Encerramento de escolas “não é solução”
Se há facto indesmentível nesta fase é a existência de dificuldades reais em muitas das instituições de ensino superior. Os ex-reitores apresentam duas vias para responder à crise: repensar o financiamento; avançar para a reorganização da rede. E estas duas vias, dizem, podem e devem ser concomitantes.
No ponto relativo à reorganização da rede, há uma pergunta óbvia? Há ou não instituições a mais? “Há”, diz Virgílio Meira Soares. José Lopes da Silva também admite que sim, Adriano Pimpão não o nega, mas Sérgio Machado dos Santos é mais cauteloso. “Se tomarmos a regra, por exemplo, de uma universidade por milhão de habitantes, temos 14 universidades para 10 milhões de habitantes. Mas é preciso ver que há especificidades: duas universidades estão nas ilhas, o que é normal. Depois, há a questão da interioridade: Trás-os-Montes, para dar um exemplo, tem uma universidade muito importante para a economia local. É preciso ter cuidado com esta questão”, considera o ex-reitor da Universidade do Minho.
Reformule-se a questão: para racionalizar recursos, deve encerrar-se universidades?

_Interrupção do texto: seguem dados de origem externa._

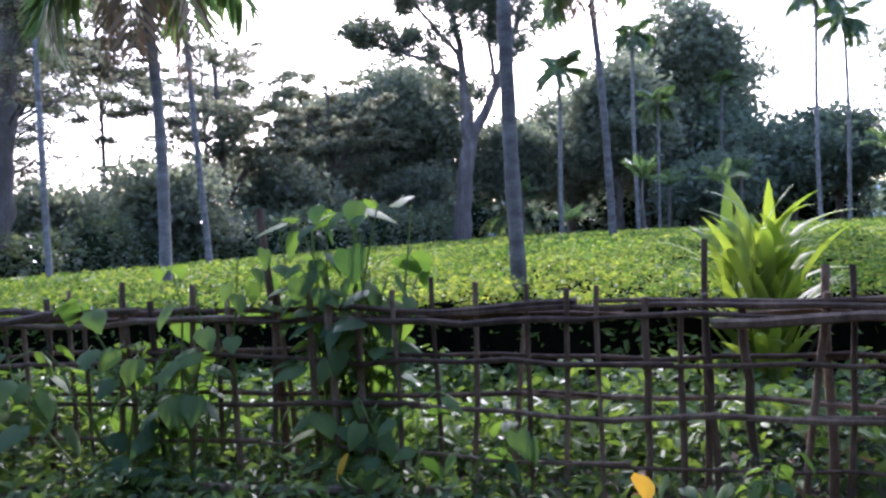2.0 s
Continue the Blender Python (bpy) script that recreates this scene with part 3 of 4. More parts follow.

Aí, os quatro são unânimes: “não”. Pelo menos num primeiro plano, apontam a via da junção de esforços e dos consórcios. “As instituições devem unir esforços, criar consórcios e desenvolver projectos comuns. É um ponto de partida para enfrentar as questões de escala. Depois, logo se vê se é necessário partir para fusões ou para outras vias”, sustenta Adriano Pimpão.
Financiamento por objectivos
Esclarecida a questão da reorganização, a conversa flui para o financiamento. O tom é de consenso. “É preciso estabelecer objectivos de desenvolvimento gerais para o sistema, ou seja, ter uma política nacional para o ensino superior. Depois, parte-se para a contratualização de objectivos com as escolas e o financiamento será em função do cumprimento desses objectivos. Se o Governo não repensar o financiamento passo-a-passo, todas as instituições vão entrar em crise”, aponta Sérgio Machado dos Santos.
Adriano Pimpão concorda e faz uma adenda. “O Governo deve fazer isto analisando caso a caso: cada instituição tem a sua especificidade e devem ser estabelecidos contratos-programa em função disso. E os contratos devem ser plurianuais”, acrescenta Adriano Pimpão, que destaca um outro ponto. “É importante ter estabilidade. Durante os oitos anos em que fui reitor, conheci oito ministros diferentes”, realça.
Uma última questão: e porque é que as instituições e o Governo não se sentam à mesa em busca de uma plataforma de entendimento? “Sente-se muita tensão nesta fase. Mais do que tudo, penso que é preciso acalmar os ânimos e depois, aí sim, discutir os problemas”. A sugestão é de Sérgio Machado dos Santos. A ver quem a agarra.